--- START OF INFORMATION SUPPLIED ---

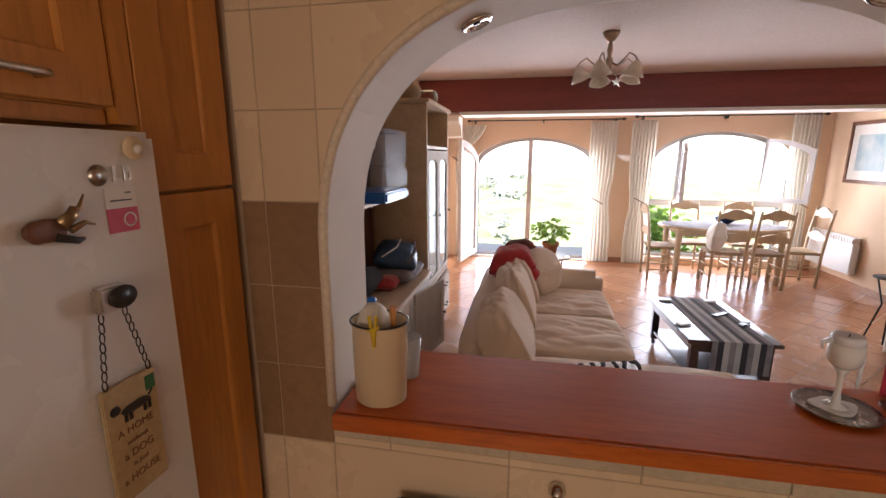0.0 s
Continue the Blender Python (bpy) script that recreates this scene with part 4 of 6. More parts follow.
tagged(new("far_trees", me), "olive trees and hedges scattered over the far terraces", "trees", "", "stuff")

# fireplace on the south-east side
fp = thing("fireplace", pose(2.25, 1.3, 0), "white plastered fireplace with an orange pine mantel", "fireplace")
part("breast", boxes((0.12, -0.75, 0.0, 0.74, 0.75, 2.53)), M_white, fp)
part("mantel", boxes((-0.08, -0.8, 0.91, 0.13, 0.8, 0.985), bevel=0.008), M_pine_y, fp, "varnished orange pine mantel shelf")
part("surround", boxes((0.0, -0.7, 0.0, 0.119, -0.45, 0.908), (0.0, 0.45, 0.0, 0.119, 0.7, 0.908), (0.0, -0.449, 0.76, 0.119, 0.449, 0.908), bevel=0.006), M_stone, fp)
ins = part("stove_insert", boxes((0.02, -0.445, 0.06, 0.115, 0.445, 0.755), bevel=0.01), M_iron, fp, "black cast-iron stove insert")
part("stove_door", boxes((0.005, -0.38, 0.2, 0.019, 0.38, 0.7), bevel=0.006), M_blk, ins)
for k in range(6):
    part("vent_slat", boxes((0.008, -0.36, 0.085 + 0.017 * k, 0.0195, 0.36, 0.094 + 0.017 * k)), M_iron, ins)
part("hearth", boxes((-0.06, -0.75, 0.0, 0.018, 0.75, 0.05), bevel=0.006), M_stone, fp)
solid("basket_tray", lathe([(0.12, 0), (0.18, 0.05), (0.19, 0.055), (0.17, 0.05), (0.1, 0.012), (0.001, 0.012)], 28, 1.0, 1.3), M_parch, "pale woven tray on the mantel", "tray", pose(2.24, 1.15, 0.987))

# ---- kitchen ----
fr = thing("fridge", pose(-1.86, -0.022, -0.006), "tall white enamelled fridge covered with magnets", "fridge")
part("body", boxes((-0.62, -0.87, 0.03, -0.062, -0.275, 1.72), bevel=0.008), M_enamel, fr)
part("door", boxes((-0.058, -0.872, 0.62, 0.0, -0.272, 1.722), bevel=0.012), M_enamel, fr)
part("freezer_door", boxes((-0.058, -0.872, 0.05, 0.0, -0.272, 0.61), bevel=0.012), M_enamel, fr)
part("badge", joined(moved(lathe([(0.013, 0), (0.018, 0.002), (0.001, 0.003)], 20), pose(0.0005, -0.405, 1.646, 0, 90, 0)), boxes((0.0005, -0.378, 1.634, 0.003, -0.372, 1.661), (0.0005, -0.372, 1.634, 0.003, -0.363, 1.64), (0.0005, -0.357, 1.634, 0.003, -0.341, 1.64), (0.0005, -0.357, 1.655, 0.003, -0.341, 1.661), (0.0005, -0.357, 1.64, 0.003, -0.352, 1.655), (0.0005, -0.346, 1.64, 0.003, -0.341, 1.649))), M_steel, fr, "grey metal maker's badge")
XF = -1.858
mg = thing("round_magnet", pose(XF, -0.355, 1.686), "round cream button magnet on the fridge", "magnet")
part("base", moved(lathe([(0.02, 0), (0.021, 0.006), (0.018, 0.009), (0.001, 0.009)], 20), pose(0, 0, 0, 0, 90, 0)), M_cream, mg)
part("stud", moved(lathe([(0.009, 0.009), (0.008, 0.014), (0.001, 0.015)], 14), pose(0, 0.004, -0.002, 0, 90, 0)), M_wht, mg)
lab = thing("energy_sticker", pose(XF, -0.39, 1.577), "white and crimson sticker on the fridge door", "sticker")
part("upper_half", boxes((-0.0015, -0.03, 0.005, 0, 0.03, 0.04)), M_wht, lab)
part("lower_half", boxes((-0.0015, -0.03, -0.038, 0, 0.03, 0.0045)), M_pink, lab, "crimson lower half with a pale ring")
part("ring", moved(tube([(0, 0.012 * math.cos(a), 0.012 * math.sin(a)) for a in [i * 0.5236 for i in range(12)]], 0.0015, 5, True), pose(0.0006, 0.012, -0.017)), M_wht, lab)
part("print_bar", boxes((0.0002, -0.022, 0.017, 0.0008, 0.02, 0.0195), (0.0002, 0.008, 0.03, 0.0008, 0.02, 0.0325)), M_blk, lab)
an = thing("antelope_magnet", pose(XF, -0.527, 1.562), "brown and gold horned animal magnet on the fridge", "magnet")
part("body", moved(pillow(0.012, 0.06, 0.035, 0.6, 6, 5), pose(0.007, 0, 0)), M_bframe, an)
part("neck", tube([(0.008, 0.02, 0.005), (0.01, 0.04, 0.02), (0.01, 0.045, 0.032)], [0.012, 0.009, 0.006], 8), M_brass, an)
part("tail", tube([(0.008, 0.01, -0.01), (0.008, 0.045, -0.022), (0.008, 0.055, -0.02)], [0.008, 0.006, 0.003], 6), M_blk, an)
part("horn", tube([(0.01, 0.03, 0.012), (0.011, 0.052, 0.03), (0.011, 0.062, 0.05)], [0.006, 0.004, 0.0015], 7), M_brass, an)
part("horn", tube([(0.01, 0.034, -0.004), (0.011, 0.058, 0.006), (0.011, 0.074, 0.0)], [0.006, 0.004, 0.0015], 7), M_brass, an)
sg = thing("hanging_sign", pose(XF, -0.437, 1.275), "aged dog-themed board on chains from a metal clip", "sign")
part("board", boxes((0.001, -0.055, -0.23, 0.009, 0.055, 0.0), bevel=0.002), M_parch, sg)
part("clip", moved(boxes((0, -0.03, 0, 0.022, 0.028, 0.045), bevel=0.005), pose(0.0, -0.01, 0.135)), M_steel, sg, "chrome and blue magnetic clip")
part("clip_face", moved(lathe([(0.02, 0), (0.02, 0.003), (0.001, 0.004)], 20, 1, 1.3), pose(0.0225, 0.002, 0.158, 0, 90, 0)), M_blk, sg)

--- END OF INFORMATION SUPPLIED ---

**YOUR GOAL:** Without the pictures, please reproduce each line of the listing above exactly, from the first one through the line bearing "trees and hedges".

**THE OUTPUT:**
0.0 s
Continue the Blender Python (bpy) script that recreates this scene with part 4 of 6. More parts follow.
tagged(new("far_trees", me), "olive trees and hedges scattered over the far terraces", "trees", "", "stuff")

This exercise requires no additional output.